Task statement:
Copy all the data exactly, except the pictures.
### Given entries
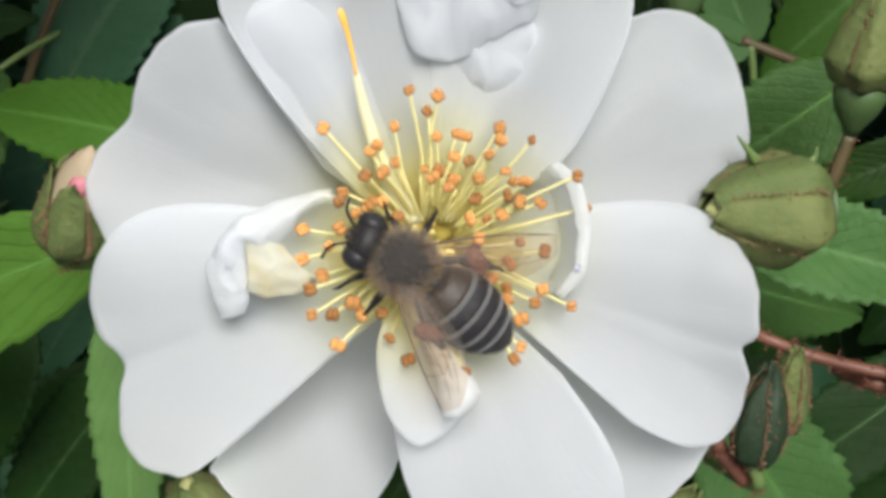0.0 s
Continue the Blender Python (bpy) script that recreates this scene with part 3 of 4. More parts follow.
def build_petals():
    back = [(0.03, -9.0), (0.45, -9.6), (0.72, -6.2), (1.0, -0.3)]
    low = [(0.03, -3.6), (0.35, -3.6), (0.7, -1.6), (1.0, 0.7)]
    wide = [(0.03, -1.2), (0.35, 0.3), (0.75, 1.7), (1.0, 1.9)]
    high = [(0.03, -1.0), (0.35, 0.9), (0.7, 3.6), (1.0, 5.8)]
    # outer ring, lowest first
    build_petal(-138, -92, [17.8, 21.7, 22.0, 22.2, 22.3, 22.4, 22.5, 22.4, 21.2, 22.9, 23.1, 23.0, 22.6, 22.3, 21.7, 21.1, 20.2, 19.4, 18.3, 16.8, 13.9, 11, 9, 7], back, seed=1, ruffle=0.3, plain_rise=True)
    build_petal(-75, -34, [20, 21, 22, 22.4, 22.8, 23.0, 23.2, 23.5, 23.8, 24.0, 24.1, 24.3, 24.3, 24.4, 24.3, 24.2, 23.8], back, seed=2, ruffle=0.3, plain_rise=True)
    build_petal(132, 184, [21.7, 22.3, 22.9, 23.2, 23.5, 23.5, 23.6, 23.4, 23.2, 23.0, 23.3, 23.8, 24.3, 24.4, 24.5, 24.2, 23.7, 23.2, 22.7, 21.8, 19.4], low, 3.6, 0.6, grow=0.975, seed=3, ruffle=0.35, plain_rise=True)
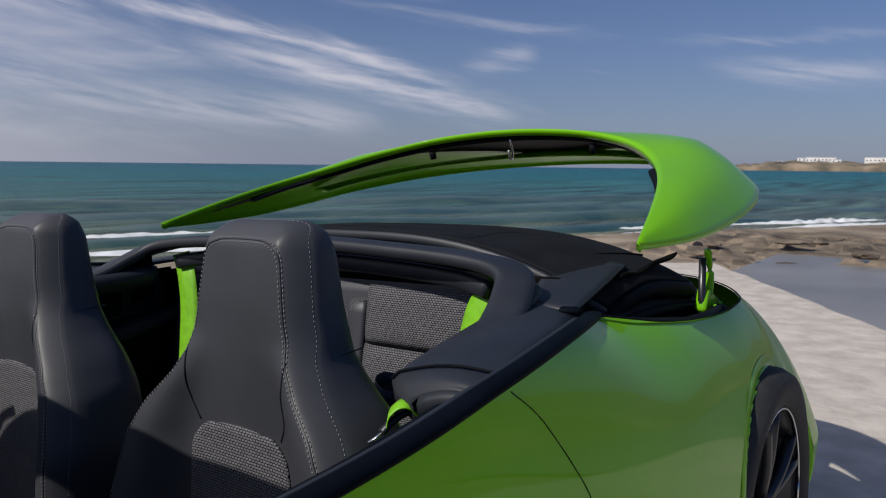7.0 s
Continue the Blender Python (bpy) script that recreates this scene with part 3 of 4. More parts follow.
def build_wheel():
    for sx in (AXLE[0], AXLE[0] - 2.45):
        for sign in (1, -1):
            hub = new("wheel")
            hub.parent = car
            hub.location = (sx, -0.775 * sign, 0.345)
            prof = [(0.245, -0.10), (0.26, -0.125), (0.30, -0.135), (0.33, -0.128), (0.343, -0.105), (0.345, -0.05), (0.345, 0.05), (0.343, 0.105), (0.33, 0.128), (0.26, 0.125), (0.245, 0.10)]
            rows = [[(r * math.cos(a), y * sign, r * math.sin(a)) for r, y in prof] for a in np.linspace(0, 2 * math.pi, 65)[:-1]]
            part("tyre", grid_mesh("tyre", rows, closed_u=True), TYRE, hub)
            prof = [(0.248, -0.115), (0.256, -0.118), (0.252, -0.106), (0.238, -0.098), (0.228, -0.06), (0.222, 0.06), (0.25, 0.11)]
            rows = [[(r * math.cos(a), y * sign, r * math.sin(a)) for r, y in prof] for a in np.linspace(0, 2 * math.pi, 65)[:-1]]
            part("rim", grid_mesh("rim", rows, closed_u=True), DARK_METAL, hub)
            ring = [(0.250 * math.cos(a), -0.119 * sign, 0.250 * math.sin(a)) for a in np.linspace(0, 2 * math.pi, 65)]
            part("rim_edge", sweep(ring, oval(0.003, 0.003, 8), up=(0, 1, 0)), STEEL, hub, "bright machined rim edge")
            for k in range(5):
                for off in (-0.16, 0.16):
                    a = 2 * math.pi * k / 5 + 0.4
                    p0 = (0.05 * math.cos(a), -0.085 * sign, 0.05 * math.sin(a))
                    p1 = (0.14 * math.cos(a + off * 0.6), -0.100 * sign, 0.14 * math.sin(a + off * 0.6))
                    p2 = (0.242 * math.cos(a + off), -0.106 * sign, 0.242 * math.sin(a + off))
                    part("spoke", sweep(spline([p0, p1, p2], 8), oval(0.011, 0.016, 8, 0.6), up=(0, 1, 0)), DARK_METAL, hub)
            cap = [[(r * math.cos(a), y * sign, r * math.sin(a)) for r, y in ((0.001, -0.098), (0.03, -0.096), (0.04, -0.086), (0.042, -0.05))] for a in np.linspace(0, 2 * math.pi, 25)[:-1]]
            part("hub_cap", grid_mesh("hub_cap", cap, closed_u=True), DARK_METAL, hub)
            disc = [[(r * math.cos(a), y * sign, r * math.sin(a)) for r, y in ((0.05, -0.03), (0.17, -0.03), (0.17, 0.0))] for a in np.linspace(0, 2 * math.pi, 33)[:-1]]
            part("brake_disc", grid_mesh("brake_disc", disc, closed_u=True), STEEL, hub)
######
The answer:
0.0 s
Continue the Blender Python (bpy) script that recreates this scene with part 3 of 4. More parts follow.
def build_petals():
    back = [(0.03, -9.0), (0.45, -9.6), (0.72, -6.2), (1.0, -0.3)]
    low = [(0.03, -3.6), (0.35, -3.6), (0.7, -1.6), (1.0, 0.7)]
    wide = [(0.03, -1.2), (0.35, 0.3), (0.75, 1.7), (1.0, 1.9)]
    high = [(0.03, -1.0), (0.35, 0.9), (0.7, 3.6), (1.0, 5.8)]
    # outer ring, lowest first
    build_petal(-138, -92, [17.8, 21.7, 22.0, 22.2, 22.3, 22.4, 22.5, 22.4, 21.2, 22.9, 23.1, 23.0, 22.6, 22.3, 21.7, 21.1, 20.2, 19.4, 18.3, 16.8, 13.9, 11, 9, 7], back, seed=1, ruffle=0.3, plain_rise=True)
    build_petal(-75, -34, [20, 21, 22, 22.4, 22.8, 23.0, 23.2, 23.5, 23.8, 24.0, 24.1, 24.3, 24.3, 24.4, 24.3, 24.2, 23.8], back, seed=2, ruffle=0.3, plain_rise=True)
    build_petal(132, 184, [21.7, 22.3, 22.9, 23.2, 23.5, 23.5, 23.6, 23.4, 23.2, 23.0, 23.3, 23.8, 24.3, 24.4, 24.5, 24.2, 23.7, 23.2, 22.7, 21.8, 19.4], low, 3.6, 0.6, grow=0.975, seed=3, ruffle=0.35, plain_rise=True)
7.0 s
Continue the Blender Python (bpy) script that recreates this scene with part 3 of 4. More parts follow.
def build_wheel():
    for sx in (AXLE[0], AXLE[0] - 2.45):
        for sign in (1, -1):
            hub = new("wheel")
            hub.parent = car
            hub.location = (sx, -0.775 * sign, 0.345)
            prof = [(0.245, -0.10), (0.26, -0.125), (0.30, -0.135), (0.33, -0.128), (0.343, -0.105), (0.345, -0.05), (0.345, 0.05), (0.343, 0.105), (0.33, 0.128), (0.26, 0.125), (0.245, 0.10)]
            rows = [[(r * math.cos(a), y * sign, r * math.sin(a)) for r, y in prof] for a in np.linspace(0, 2 * math.pi, 65)[:-1]]
            part("tyre", grid_mesh("tyre", rows, closed_u=True), TYRE, hub)
            prof = [(0.248, -0.115), (0.256, -0.118), (0.252, -0.106), (0.238, -0.098), (0.228, -0.06), (0.222, 0.06), (0.25, 0.11)]
            rows = [[(r * math.cos(a), y * sign, r * math.sin(a)) for r, y in prof] for a in np.linspace(0, 2 * math.pi, 65)[:-1]]
            part("rim", grid_mesh("rim", rows, closed_u=True), DARK_METAL, hub)
            ring = [(0.250 * math.cos(a), -0.119 * sign, 0.250 * math.sin(a)) for a in np.linspace(0, 2 * math.pi, 65)]
            part("rim_edge", sweep(ring, oval(0.003, 0.003, 8), up=(0, 1, 0)), STEEL, hub, "bright machined rim edge")
            for k in range(5):
                for off in (-0.16, 0.16):
                    a = 2 * math.pi * k / 5 + 0.4
                    p0 = (0.05 * math.cos(a), -0.085 * sign, 0.05 * math.sin(a))
                    p1 = (0.14 * math.cos(a + off * 0.6), -0.100 * sign, 0.14 * math.sin(a + off * 0.6))
                    p2 = (0.242 * math.cos(a + off), -0.106 * sign, 0.242 * math.sin(a + off))
                    part("spoke", sweep(spline([p0, p1, p2], 8), oval(0.011, 0.016, 8, 0.6), up=(0, 1, 0)), DARK_METAL, hub)
            cap = [[(r * math.cos(a), y * sign, r * math.sin(a)) for r, y in ((0.001, -0.098), (0.03, -0.096), (0.04, -0.086), (0.042, -0.05))] for a in np.linspace(0, 2 * math.pi, 25)[:-1]]
            part("hub_cap", grid_mesh("hub_cap", cap, closed_u=True), DARK_METAL, hub)
            disc = [[(r * math.cos(a), y * sign, r * math.sin(a)) for r, y in ((0.05, -0.03), (0.17, -0.03), (0.17, 0.0))] for a in np.linspace(0, 2 * math.pi, 33)[:-1]]
            part("brake_disc", grid_mesh("brake_disc", disc, closed_u=True), STEEL, hub)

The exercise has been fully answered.